58
votes

I have to run jobs on a regular basis on compute servers that I share with others in the department and when I start 10 jobs, I really would like it to just take 10 cores and not more; I don't care if it takes a bit longer with a single core per run: I just don't want it to encroach on the others' territory, which would require me to renice the jobs and so on. I just want to have 10 solid cores and that's all.

I am using Enthought 7.3-1 on Redhat, which is based on Python 2.7.3 and numpy 1.6.1, but the question is more general.

5
I'm pretty sure that numpy doesn't do any multithreading, there is nothing to switch off. - Winston Ewert
set cpu affinity for the processes - jfs
@WinstonEwert: incorrect. Try np.dot with large matrix on multicore cpu. The libraries that it uses may utilize more than one cpu - jfs
Thanks a lot. Now that I know what to search for, I found this other page that seems to answer my question: stackoverflow.com/questions/1575067/… - MasDaddy

5 Answers

37
votes

Set the MKL_NUM_THREADS environment variable to 1. As you might have guessed, this environment variable controls the behavior of the Math Kernel Library which is included as part of Enthought's numpy build.

I just do this in my startup file, .bash_profile, with export MKL_NUM_THREADS=1. You should also be able to do it from inside your script to have it be process specific.

44
votes

Only hopefully this fixes all scenarios and system you may be on.

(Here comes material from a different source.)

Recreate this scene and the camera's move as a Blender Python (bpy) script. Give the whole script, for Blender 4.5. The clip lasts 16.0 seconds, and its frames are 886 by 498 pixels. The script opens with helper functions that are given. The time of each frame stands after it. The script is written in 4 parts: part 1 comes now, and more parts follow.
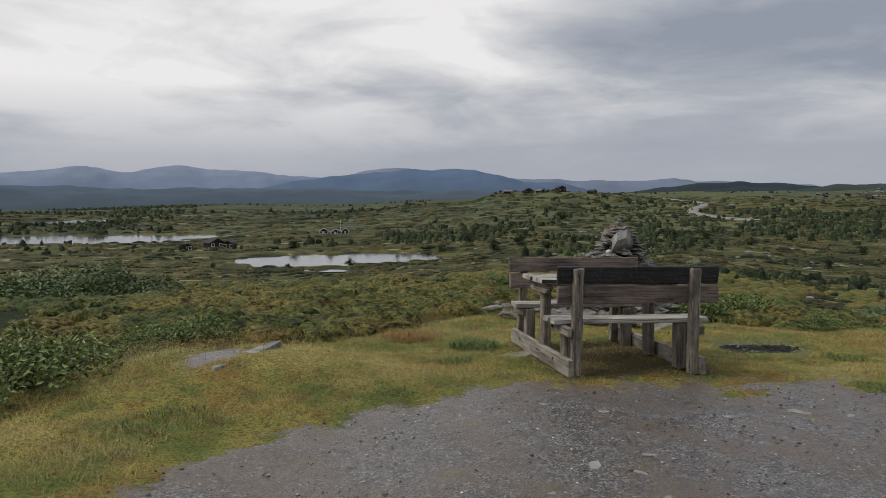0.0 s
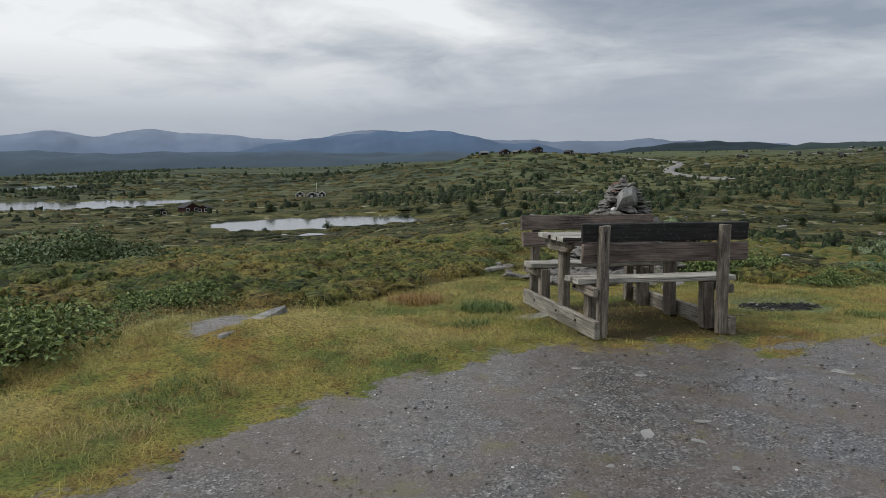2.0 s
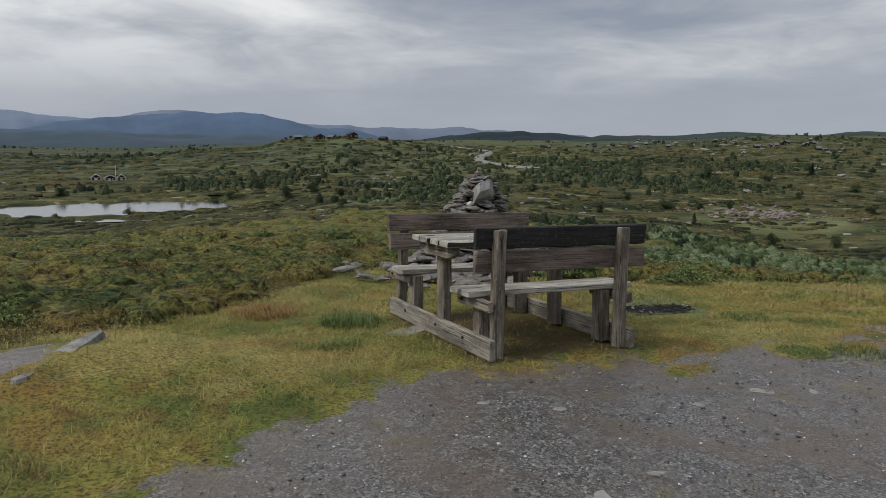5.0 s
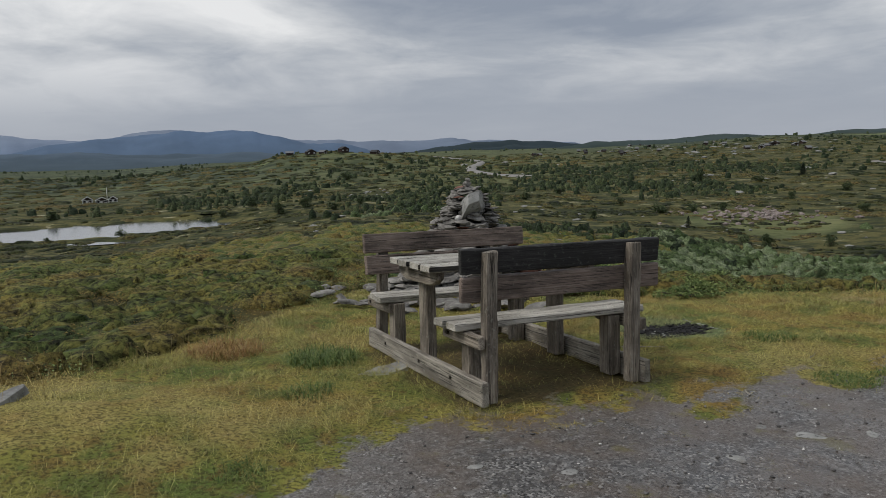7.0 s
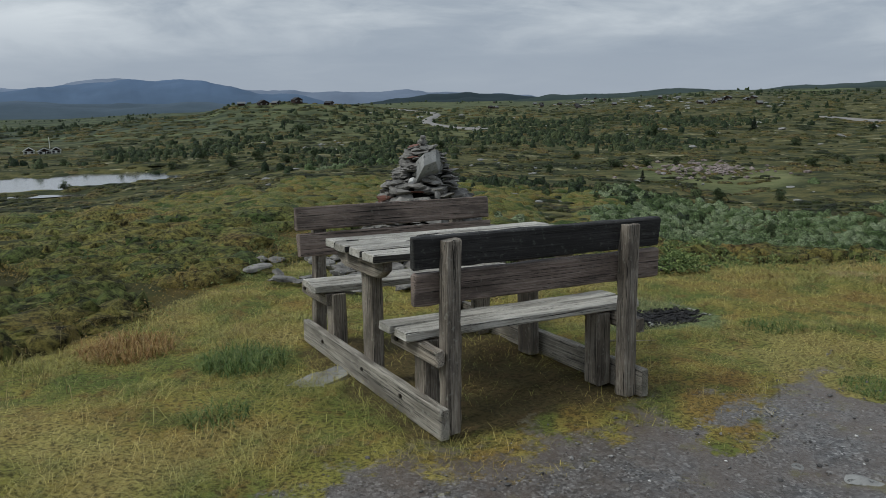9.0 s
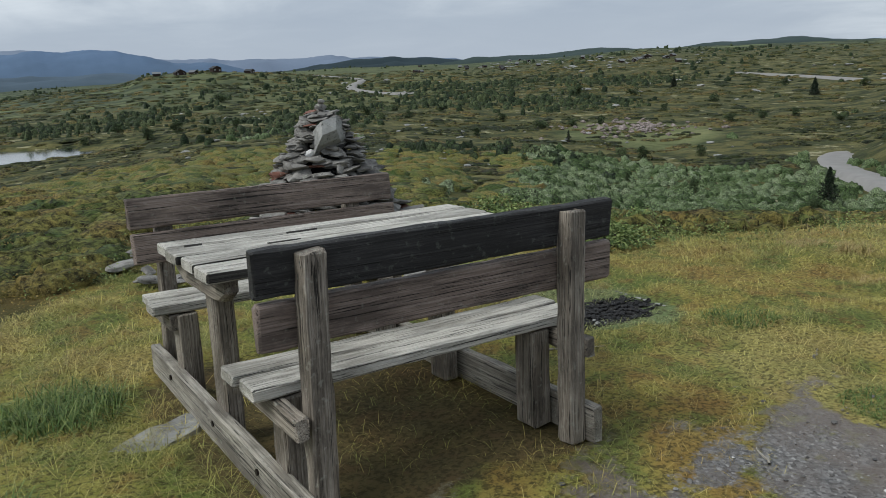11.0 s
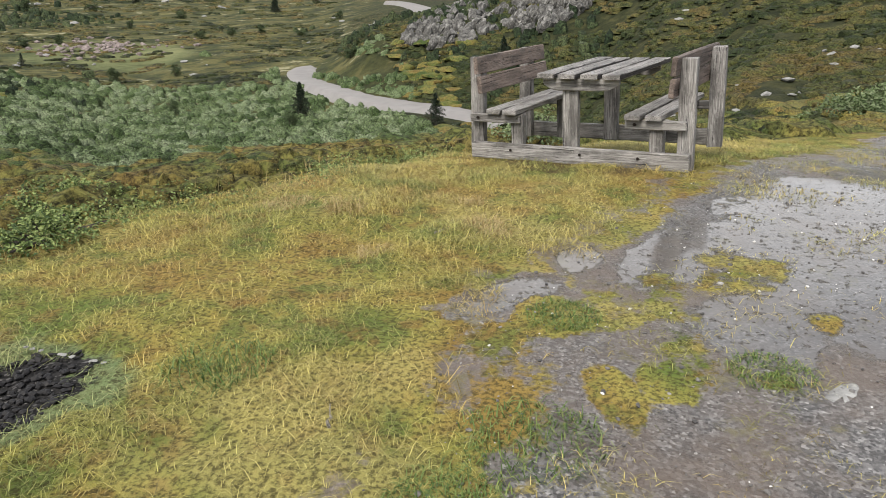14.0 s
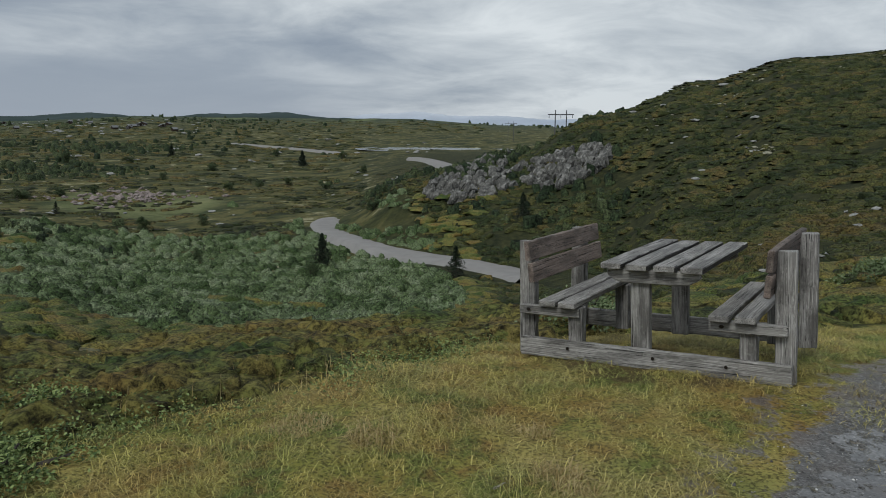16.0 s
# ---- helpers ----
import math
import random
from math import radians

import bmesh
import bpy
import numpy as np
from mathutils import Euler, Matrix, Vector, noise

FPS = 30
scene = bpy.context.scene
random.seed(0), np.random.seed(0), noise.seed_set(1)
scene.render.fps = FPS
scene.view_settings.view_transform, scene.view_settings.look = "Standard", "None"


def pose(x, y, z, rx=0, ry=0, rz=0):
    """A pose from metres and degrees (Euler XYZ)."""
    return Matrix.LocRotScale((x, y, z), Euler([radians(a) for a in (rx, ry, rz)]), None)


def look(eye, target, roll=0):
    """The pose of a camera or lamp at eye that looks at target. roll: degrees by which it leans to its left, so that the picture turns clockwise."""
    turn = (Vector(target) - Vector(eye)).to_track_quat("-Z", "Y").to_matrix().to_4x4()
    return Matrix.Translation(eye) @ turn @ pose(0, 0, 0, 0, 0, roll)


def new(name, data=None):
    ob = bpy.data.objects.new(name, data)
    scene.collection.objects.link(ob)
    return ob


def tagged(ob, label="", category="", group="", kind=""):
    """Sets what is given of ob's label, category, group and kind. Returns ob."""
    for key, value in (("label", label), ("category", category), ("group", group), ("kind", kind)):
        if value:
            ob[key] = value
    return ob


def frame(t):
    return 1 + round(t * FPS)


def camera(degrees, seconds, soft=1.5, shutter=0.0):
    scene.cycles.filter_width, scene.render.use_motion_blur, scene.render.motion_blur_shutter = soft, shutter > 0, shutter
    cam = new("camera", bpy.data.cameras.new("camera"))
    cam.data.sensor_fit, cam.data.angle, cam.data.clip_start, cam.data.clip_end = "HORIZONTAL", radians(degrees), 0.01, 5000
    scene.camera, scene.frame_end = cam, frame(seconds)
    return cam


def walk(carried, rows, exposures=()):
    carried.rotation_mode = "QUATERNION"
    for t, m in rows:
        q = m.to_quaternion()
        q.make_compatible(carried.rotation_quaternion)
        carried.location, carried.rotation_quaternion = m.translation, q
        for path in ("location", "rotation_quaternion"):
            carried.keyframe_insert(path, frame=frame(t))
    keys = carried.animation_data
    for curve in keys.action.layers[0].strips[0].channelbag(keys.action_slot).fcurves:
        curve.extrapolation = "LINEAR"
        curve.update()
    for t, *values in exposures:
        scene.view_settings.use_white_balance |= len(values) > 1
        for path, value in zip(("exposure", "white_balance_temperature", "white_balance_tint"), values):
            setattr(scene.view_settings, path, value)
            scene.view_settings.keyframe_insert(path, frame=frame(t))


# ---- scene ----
cam = camera(60.1, 16.0, 0.6)
PATH = [
    (0.0, (-1.837, -6.083, 1.501), (-1.545, -4.109, 1.359), -0.41),
    (0.5, (-2.038, -6.034, 1.496), (-1.563, -4.104, 1.276), -0.08),
    (1.0, (-2.084, -5.977, 1.478), (-1.589, -4.052, 1.250), -0.56),
    (1.5, (-2.055, -5.793, 1.465), (-1.571, -3.864, 1.250), -0.73),
    (2.0, (-2.102, -5.677, 1.443), (-1.754, -3.722, 1.202), -0.92),
    (2.5, (-2.260, -5.552, 1.424), (-1.852, -3.619, 1.108), 0.64),
    (3.0, (-2.372, -5.445, 1.428), (-1.819, -3.552, 1.094), 1.62),
    (3.5, (-2.269, -5.279, 1.442), (-1.720, -3.379, 1.149), 1.06),
    (4.0, (-2.178, -5.041, 1.461), (-1.615, -3.141, 1.186), 1.63),
    (4.5, (-2.268, -4.806, 1.481), (-1.494, -2.985, 1.194), 1.57),
    (7.0, (-1.856, -3.905, 1.455), (-1.038, -2.098, 1.204), -1.41),
    (7.5, (-1.604, -3.708, 1.448), (-0.770, -1.910, 1.1965), -1.10),
    (8.0, (-1.514, -3.511, 1.477), (-0.673, -1.722, 1.171), -1.38),
    (10.5, (-0.910, -2.207, 1.416), (0.137, -0.559, 0.983), -0.92),
    (11.0, (-0.664, -2.081, 1.391), (0.388, -0.445, 0.925), -2.32),
    (11.5, (-0.463, -1.901, 1.409), (0.712, -0.346, 0.961), -1.06),
    (12.0, (-0.232, -1.626, 1.424), (1.373, -0.514, 0.991), 2.18),
    (12.5, (0.001, -1.522, 1.382), (1.620, -0.437, 0.930), 0.71),
    (13.0, (0.327, -1.438, 1.382), (1.966, -0.420, 0.853), 0.03),
    (13.5, (0.578, -1.275, 1.345), (2.337, -0.572, 0.705), 2.49),
    (14.0, (0.820, -1.192, 1.354), (2.588, -0.562, 0.664), -0.25),
    (14.5, (1.245, -1.187, 1.362), (3.003, -0.529, 0.673), -1.71),
    (15.0, (1.460, -1.053, 1.381), (3.284, -0.461, 0.816), -1.24),
    (15.5, (1.638, -0.797, 1.441), (3.510, -0.313, 0.932), 0.55),
    (16.0, (1.771, -0.633, 1.473), (3.615, 0.074, 1.158), 0.40),
]

EXPOSURES = [(0.0, 0.0, 6700, 12), (0.5, 0.0, 6450, 9), (3.0, 0.12, 6450, 9), (3.5, 0.08, 6450, 9), (4.5, 0.0, 6550, 10), (7.0, -0.05, 6550, 10), (7.5, -0.08, 6400, 9), (8.0, -0.15, 6220, 6), (10.5, 0.22, 6180, 6), (11.5, 0.3, 6220, 6),
             (12.5, 0.18, 6200, 7), (13.0, 0.35, 6450, 10), (13.5, 0.55, 6600, 11), (14.0, 1.0, 6750, 12), (14.5, 1.2, 6800, 12), (15.0, 0.82, 6700, 12), (15.5, 0.38, 6550, 11), (16.0, -0.16, 6200, 6)]
walk(cam, [(t, look(eye, target, roll)) for t, eye, target, roll in PATH], EXPOSURES)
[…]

  1. Use numpy.__config__.show() to see if you are using OpenBLAS or MKL

From this point on there are a few ways you can do this.

2.1. The terminal route export OPENBLAS_NUM_THREADS=1 or export MKL_NUM_THREADS=1

2.2 (This is my preferred way) In your python script import os and add the line os.environ['OPENBLAS_NUM_THREADS'] = '1' or os.environ['MKL_NUM_THREADS'] = '1'.

NOTE when setting os.environ[VAR] the number of threads must be a string! Also, you may need to set this environment variable before importing numpy/scipy.

There are probably other options besides openBLAS or MKL but step 1 will help you figure that out.

18
votes

In case you want to set the number of threads dynamically, and not globally via an environment variable, you can also do:

import mkl
mkl.set_num_threads(2)
10
votes

In more recent versions of numpy I have found it necessary to also set NUMEXPR_NUM_THREADS=1.

In my hands, this is sufficient without setting MKL_NUM_THREADS=1, but under some circumstances you may need to set both.

-8
votes

For me, the solution was simple as I stopped using numpy.dot:

import numpy as np

a = np.random.rand(1e6)
b = np.random.rand(1e6, 10)

# potentially uses multiple threads
dotted = np.dot(a, b)

# single-thread
summed = np.sum(a[:, np.newaxis] * b, axis=0)

assert np.all(dotted == summed)